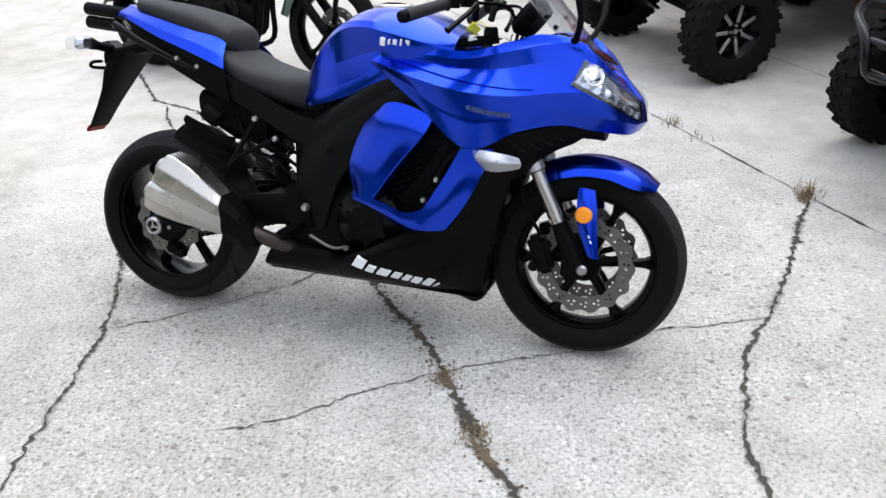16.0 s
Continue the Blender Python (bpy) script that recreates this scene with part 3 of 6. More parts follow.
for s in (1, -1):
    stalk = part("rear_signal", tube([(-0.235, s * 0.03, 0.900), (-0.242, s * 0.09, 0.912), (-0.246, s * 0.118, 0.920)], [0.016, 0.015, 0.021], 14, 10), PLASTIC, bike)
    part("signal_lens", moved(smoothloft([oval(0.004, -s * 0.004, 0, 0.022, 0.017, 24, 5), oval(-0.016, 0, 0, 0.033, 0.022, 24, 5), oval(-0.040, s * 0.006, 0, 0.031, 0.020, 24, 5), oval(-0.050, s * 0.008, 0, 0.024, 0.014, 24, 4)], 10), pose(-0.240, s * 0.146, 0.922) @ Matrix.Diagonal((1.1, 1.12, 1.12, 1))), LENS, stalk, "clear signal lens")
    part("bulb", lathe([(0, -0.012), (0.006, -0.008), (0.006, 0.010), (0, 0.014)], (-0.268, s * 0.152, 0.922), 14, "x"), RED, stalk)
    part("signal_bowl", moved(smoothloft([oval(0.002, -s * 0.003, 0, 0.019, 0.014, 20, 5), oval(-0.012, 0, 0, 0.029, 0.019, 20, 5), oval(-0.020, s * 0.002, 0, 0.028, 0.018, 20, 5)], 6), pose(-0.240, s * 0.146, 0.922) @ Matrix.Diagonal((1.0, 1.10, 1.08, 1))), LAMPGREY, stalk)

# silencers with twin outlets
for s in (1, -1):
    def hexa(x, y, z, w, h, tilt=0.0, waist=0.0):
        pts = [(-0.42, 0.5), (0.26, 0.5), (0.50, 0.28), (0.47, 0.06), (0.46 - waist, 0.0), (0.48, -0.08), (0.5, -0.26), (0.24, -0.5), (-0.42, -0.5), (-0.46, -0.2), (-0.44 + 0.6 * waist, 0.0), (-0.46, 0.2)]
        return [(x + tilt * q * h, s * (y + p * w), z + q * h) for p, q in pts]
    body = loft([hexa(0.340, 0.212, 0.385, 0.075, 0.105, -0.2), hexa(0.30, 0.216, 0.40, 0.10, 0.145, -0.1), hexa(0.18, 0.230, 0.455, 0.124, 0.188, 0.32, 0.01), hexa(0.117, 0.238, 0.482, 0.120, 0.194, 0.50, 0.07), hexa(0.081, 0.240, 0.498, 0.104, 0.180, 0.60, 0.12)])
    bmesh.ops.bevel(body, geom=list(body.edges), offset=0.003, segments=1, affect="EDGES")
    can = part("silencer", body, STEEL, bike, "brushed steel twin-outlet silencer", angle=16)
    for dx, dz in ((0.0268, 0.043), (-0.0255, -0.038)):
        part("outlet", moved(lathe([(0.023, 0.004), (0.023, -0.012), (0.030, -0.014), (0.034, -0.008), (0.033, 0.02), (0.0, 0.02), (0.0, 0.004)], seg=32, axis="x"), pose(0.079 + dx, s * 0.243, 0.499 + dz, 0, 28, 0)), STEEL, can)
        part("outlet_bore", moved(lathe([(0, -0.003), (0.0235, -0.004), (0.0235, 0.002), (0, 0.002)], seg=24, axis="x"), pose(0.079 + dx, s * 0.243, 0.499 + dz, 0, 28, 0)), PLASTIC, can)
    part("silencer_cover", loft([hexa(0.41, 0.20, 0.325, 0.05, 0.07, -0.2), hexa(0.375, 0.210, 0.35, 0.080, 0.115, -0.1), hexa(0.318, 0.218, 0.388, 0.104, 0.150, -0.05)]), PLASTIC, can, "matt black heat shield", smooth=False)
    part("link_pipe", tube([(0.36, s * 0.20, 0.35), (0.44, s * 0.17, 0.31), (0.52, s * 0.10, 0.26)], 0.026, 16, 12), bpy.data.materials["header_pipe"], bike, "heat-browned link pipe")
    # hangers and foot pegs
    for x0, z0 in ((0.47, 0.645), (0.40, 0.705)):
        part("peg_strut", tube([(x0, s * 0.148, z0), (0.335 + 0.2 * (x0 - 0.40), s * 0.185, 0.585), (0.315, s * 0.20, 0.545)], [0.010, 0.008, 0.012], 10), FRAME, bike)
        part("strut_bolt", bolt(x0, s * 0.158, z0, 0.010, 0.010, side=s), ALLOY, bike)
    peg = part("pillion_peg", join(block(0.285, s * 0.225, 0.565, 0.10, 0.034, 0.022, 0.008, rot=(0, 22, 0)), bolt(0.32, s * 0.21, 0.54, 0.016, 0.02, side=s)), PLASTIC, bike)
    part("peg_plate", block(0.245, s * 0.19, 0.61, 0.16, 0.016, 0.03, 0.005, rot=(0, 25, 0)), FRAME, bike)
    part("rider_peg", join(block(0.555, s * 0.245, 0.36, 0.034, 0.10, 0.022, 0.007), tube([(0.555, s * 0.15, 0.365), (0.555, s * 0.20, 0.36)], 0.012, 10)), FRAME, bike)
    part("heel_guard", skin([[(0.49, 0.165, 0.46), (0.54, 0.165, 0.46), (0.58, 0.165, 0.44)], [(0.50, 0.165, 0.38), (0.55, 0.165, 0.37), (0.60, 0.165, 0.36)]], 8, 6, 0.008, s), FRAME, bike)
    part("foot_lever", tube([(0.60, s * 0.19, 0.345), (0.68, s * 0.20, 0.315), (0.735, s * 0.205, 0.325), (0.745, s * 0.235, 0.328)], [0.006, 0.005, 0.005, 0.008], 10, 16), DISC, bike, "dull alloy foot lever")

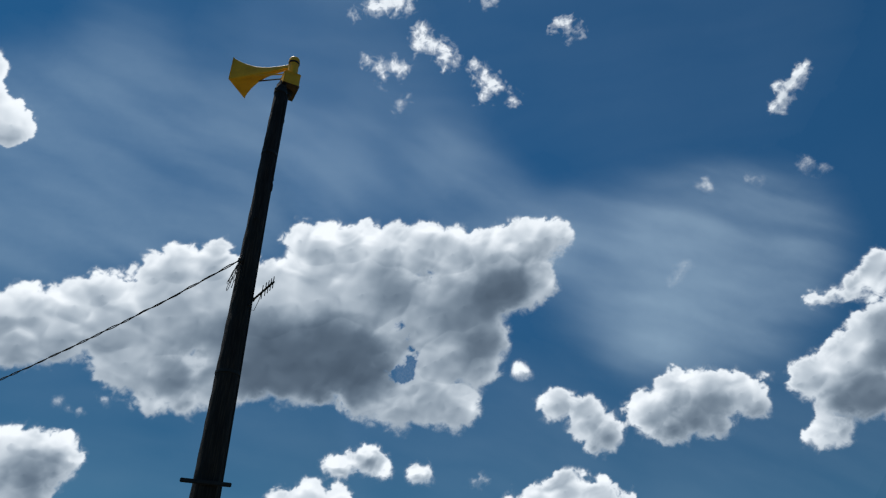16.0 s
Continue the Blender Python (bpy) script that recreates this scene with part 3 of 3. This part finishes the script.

========

Goal
Start at the line with "More parts follow." and stop after the line with "1))), LAMPGREY, stalk)". Repeat exactly the lines in that range.

Complete response
Continue the Blender Python (bpy) script that recreates this scene with part 3 of 6. More parts follow.
for s in (1, -1):
    stalk = part("rear_signal", tube([(-0.235, s * 0.03, 0.900), (-0.242, s * 0.09, 0.912), (-0.246, s * 0.118, 0.920)], [0.016, 0.015, 0.021], 14, 10), PLASTIC, bike)
    part("signal_lens", moved(smoothloft([oval(0.004, -s * 0.004, 0, 0.022, 0.017, 24, 5), oval(-0.016, 0, 0, 0.033, 0.022, 24, 5), oval(-0.040, s * 0.006, 0, 0.031, 0.020, 24, 5), oval(-0.050, s * 0.008, 0, 0.024, 0.014, 24, 4)], 10), pose(-0.240, s * 0.146, 0.922) @ Matrix.Diagonal((1.1, 1.12, 1.12, 1))), LENS, stalk, "clear signal lens")
    part("bulb", lathe([(0, -0.012), (0.006, -0.008), (0.006, 0.010), (0, 0.014)], (-0.268, s * 0.152, 0.922), 14, "x"), RED, stalk)
    part("signal_bowl", moved(smoothloft([oval(0.002, -s * 0.003, 0, 0.019, 0.014, 20, 5), oval(-0.012, 0, 0, 0.029, 0.019, 20, 5), oval(-0.020, s * 0.002, 0, 0.028, 0.018, 20, 5)], 6), pose(-0.240, s * 0.146, 0.922) @ Matrix.Diagonal((1.0, 1.10, 1.08, 1))), LAMPGREY, stalk)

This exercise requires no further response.